If anyone ever became a genius by sheer force of will, that genius was Robbins. Parental disapproval over his career choice, guilt over his sexuality and every other blow to his self-esteem were buried and vanquished, for a time, in an uncompromising work ethic that mandated not mere success or even excellence, but unquestionable greatness.

His association with George Balanchine at New York City Ballet may have softened that stance somewhat, giving him the supportive father figure he always needed, but to the end he remained harsh and demanding to himself and to everyone working for him--especially when he felt greatness to be out of reach.

Both Conrad and Lawrence quote the 1989 New York Times interview in which Robbins declared, “I am a perfectionist. I wear that badge proudly. I think that’s what art is about--trying to make it as good as you possibly can.” The wonder is how often he exceeded everyone’s expectations but his own, redefining his greatness, and genius, once again.

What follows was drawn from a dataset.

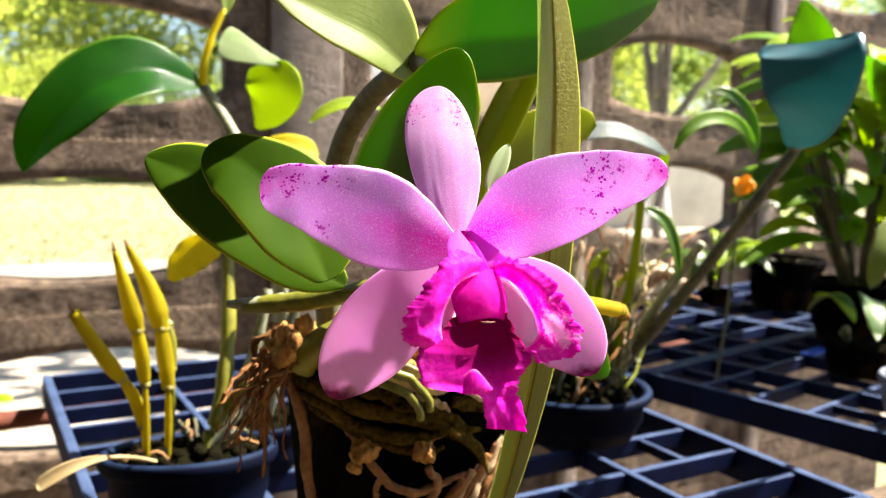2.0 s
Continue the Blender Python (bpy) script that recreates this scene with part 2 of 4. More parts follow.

In our hearts, we might wish that he had been more at peace with himself, but who would ever wish away any of the unforgettable and often visionary moments of dance and musical theater that these books celebrate?

“The possibilities of the human body are endless,” Robbins told World Theatre magazine in 1959. “Why not use them all? Why limit ourselves to a set [dance] language which in spite of its good qualities is no longer fit to express the feelings of today?”